For other pictures of the Death of Argos see Engelmann in Jb. 18 pp. 37-58; and ARV.1 p. 9795 and ARV.2 p. 1722.


Johnson 1938, p. 352; Metzger 1951, p. 339, note 8; Palmer 1962, pp. 60-62, fig. 47; Zanker 1965, p. 37, note 153 (as 08.471); Para., p. 391, no. 84; Boardman 1975, pp. 180, 184 (fig. 327), 225, 247; D. A. Amyx, Arch News 8 (1979) (Tallahassee), pp. 107 (fig. 18), 115 (note 57); Brommer 1980, p. 31, no.

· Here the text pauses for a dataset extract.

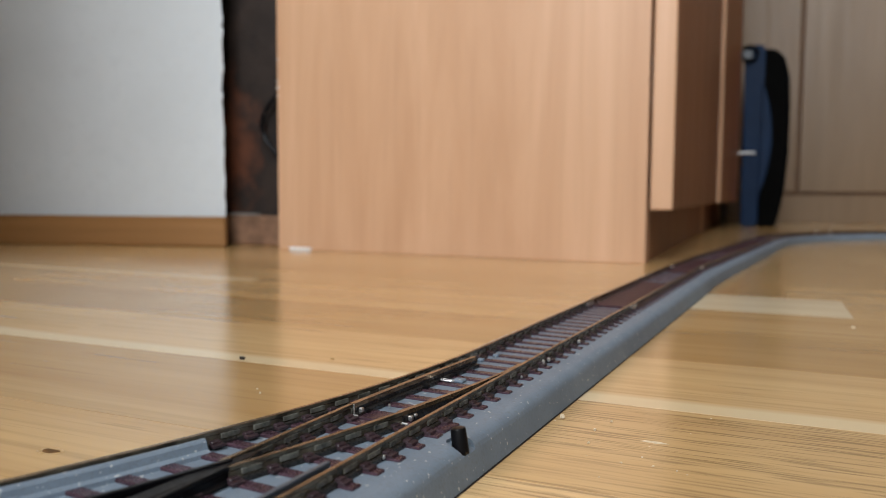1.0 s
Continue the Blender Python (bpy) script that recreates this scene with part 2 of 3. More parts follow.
def plate(points, axis, lo, hi, bev=0.0):
    """A flat outline of (a, b) points, thick from lo to hi along the axis 'x', 'y' or 'z'."""
    b = bmesh.new()
    put = {"x": lambda p, t: (t, p[0], p[1]), "y": lambda p, t: (p[0], t, p[1]), "z": lambda p, t: (p[0], p[1], t)}[axis]
    low = [b.verts.new(put(p, lo)) for p in points]
    top = [b.verts.new(put(p, hi)) for p in points]
    k = len(points)
    b.faces.new(low)
    b.faces.new(list(reversed(top)))
    for i in range(k):
        b.faces.new((low[i], top[i], top[(i + 1) % k], low[(i + 1) % k]))
    bmesh.ops.recalc_face_normals(b, faces=b.faces)
    if bev:
        bmesh.ops.bevel(b, geom=b.edges[:], offset=bev, segments=2, profile=0.5, affect="EDGES")
    return b


def tube(points, radius, sides=8):
    b = bmesh.new()
    rings = []
    pts = [Vector(p) for p in points]
    for i, p in enumerate(pts):
        d = (pts[min(i + 1, len(pts) - 1)] - pts[max(i - 1, 0)]).normalized()
        a = d.cross(Vector((0, 0, 1)) if abs(d.z) < 0.9 else Vector((1, 0, 0))).normalized()
        c = d.cross(a)
        rings.append([b.verts.new(p + (a * math.cos(q) + c * math.sin(q)) * radius) for q in
                      [2 * math.pi * k / sides for k in range(sides)]])
    for r, s in zip(rings, rings[1:]):
        for k in range(sides):
            b.faces.new((r[k], r[(k + 1) % sides], s[(k + 1) % sides], s[k]))
    b.faces.new(rings[0])
    b.faces.new(rings[-1])
    return b


def sweep(stations, profile):
    """A closed (offset to the right, z) profile carried along stations of (x, y, heading in radians)."""
    b = bmesh.new()
    rings = []
    for x, y, h in stations:
        rx, ry = math.cos(h), -math.sin(h)
        rings.append([b.verts.new((x + rx * o, y + ry * o, z)) for o, z in profile])
    k = len(profile)
    for r, s in zip(rings, rings[1:]):
        for i in range(k):
            b.faces.new((r[i], r[(i + 1) % k], s[(i + 1) % k], s[i]))
    b.faces.new(rings[0])
    b.faces.new(rings[-1])
    return b


# ---------------------------------------------------------------- the line of the railway
H0 = radians(26.8)
KINK, BEND, CURVE, RADIUS, ARC = 0.47, 0.825, 0.33, 0.36, radians(90)
AXIS = -0.0751
D0 = Vector((math.sin(H0), math.cos(H0)))
N0 = Vector((math.cos(H0), -math.sin(H0)))
H1 = H0 + radians(2.9)
D1 = Vector((math.sin(H1), math.cos(H1)))
N1 = Vector((math.cos(H1), -math.sin(H1)))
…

B 4; Palagia 1980, p. 40; Schefold 1981, pp. 135 (fig. 175), 367; J. H. Oakley, AJA 86 (1982), p. 114, note 16 (as 98.417); Beazley Addenda 1, p. 128; C. Weiss, 1984, Griechische Flussgottheiten in vorhellenistischer Zeit, Wurzburg: K. Triltsch, pp. 109, 216, note 703, pl. 11, 2; E. Simon, AA 1985, p. 273, note 251; N. Yalouris, Iconographie Classique et Identités Régionales (BCH, Suppl. 14, 1986), pp. 6-7 (no. 6), 9, 12; A. Griffiths, JHS 106 (1986), p. 62, note 21; LIMC, IV, 1, p. 717, no. 486, IV, 2, pl. 435, illus. (A. Kossatz-Deissmann); A. M. Giambersio, 1989, Il pittore di Pisticci: Il Mondo e l'opera di un ceramografo della seconda metà del V secolo A.C., Galatina: Congedo, p. 92, note 4; Padgett 1989, p. 100; Beazley Addenda 2, p. 262; J. T. Hooker, JHS 110 (1990), p. 216; J.-M. Moret, RA 1990, p. 4; LIMC, V, 1, p. 356, no. 838 (G. Siebert); LIMC, V, 1, p. 654, no. 2, V, 2, pl. 439, illus. (S. E. Katakis); N. Yalouris, in ibid., pp. 665 (no. 8), 673.

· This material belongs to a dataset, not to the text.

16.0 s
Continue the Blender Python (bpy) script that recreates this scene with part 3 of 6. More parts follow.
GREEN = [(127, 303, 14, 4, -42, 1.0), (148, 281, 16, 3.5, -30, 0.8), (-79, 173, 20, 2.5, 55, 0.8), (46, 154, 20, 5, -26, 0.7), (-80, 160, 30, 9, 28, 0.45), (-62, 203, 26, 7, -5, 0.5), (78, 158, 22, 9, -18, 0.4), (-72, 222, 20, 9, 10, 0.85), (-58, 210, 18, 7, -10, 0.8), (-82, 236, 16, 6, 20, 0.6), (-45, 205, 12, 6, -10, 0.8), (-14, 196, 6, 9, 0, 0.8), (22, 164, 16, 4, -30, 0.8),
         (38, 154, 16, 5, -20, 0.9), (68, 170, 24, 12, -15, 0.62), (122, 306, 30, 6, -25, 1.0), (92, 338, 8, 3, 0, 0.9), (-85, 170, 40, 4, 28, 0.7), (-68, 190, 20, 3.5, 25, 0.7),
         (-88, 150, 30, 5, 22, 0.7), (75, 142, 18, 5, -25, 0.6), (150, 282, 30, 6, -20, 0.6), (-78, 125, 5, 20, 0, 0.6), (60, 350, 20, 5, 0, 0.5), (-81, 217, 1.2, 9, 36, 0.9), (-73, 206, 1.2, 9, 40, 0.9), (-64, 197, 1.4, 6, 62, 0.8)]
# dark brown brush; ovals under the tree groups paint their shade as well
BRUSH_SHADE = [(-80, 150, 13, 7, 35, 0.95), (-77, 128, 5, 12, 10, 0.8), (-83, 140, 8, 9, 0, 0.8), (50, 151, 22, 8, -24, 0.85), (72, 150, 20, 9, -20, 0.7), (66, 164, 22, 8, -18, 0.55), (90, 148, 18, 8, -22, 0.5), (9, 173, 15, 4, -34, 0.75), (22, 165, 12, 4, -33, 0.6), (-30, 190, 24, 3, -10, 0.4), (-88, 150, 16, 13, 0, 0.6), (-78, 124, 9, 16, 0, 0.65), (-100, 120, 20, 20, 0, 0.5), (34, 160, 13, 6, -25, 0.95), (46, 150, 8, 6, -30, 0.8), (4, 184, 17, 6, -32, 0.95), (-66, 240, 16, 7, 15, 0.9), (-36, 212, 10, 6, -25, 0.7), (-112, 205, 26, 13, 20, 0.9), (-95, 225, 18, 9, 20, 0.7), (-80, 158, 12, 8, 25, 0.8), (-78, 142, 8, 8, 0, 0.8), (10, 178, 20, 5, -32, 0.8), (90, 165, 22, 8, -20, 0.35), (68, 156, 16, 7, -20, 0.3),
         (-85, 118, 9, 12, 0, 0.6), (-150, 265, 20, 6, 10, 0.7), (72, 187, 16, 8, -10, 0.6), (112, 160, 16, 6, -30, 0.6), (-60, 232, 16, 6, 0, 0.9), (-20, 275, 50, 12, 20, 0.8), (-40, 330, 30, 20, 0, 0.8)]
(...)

Exhibited: Utah Museum of Fine Arts, 1988-1991 (Padgett 1988, pp. 38-39, no. 17, 2 illus.); Memphis Brooks Museum of Art, 1991-.


1 See AJA. 1939 p. 639.

2 Diels in Sitzungsberichte der Berliner Akademie 1908. p. 27 and Antike Technik p. 46 fig. 7. Other keys of this type: Argive Heraeum ii pl. 133 (bronze); Olympische Forschungen i pl. 72 with p. 167 (iron).

3 Diels Antike Technik p. 46 fig. 10, after AM. 9 p. 301 (Köhler).

4 Indianapolis 47.34: AJA. 1917 pp. 38 and 46; Bull. Ind. 34 p. 21: ARV.1 p. 399 no. 69; ARV.2 p. 579 no. 83.

5 On the bell-krater Genoa 1145 (ARV.1 p. 964, top), now republished in CV. pl. 8, see JHS. 69 p. 122, left. The oinochoe in Naples, attributed to the Providence Painter in ARV. p. 435 no. 82 is not by him but by the Painter of Florence 4021, a list of whose works is given in ARV.2 pp. 873-4.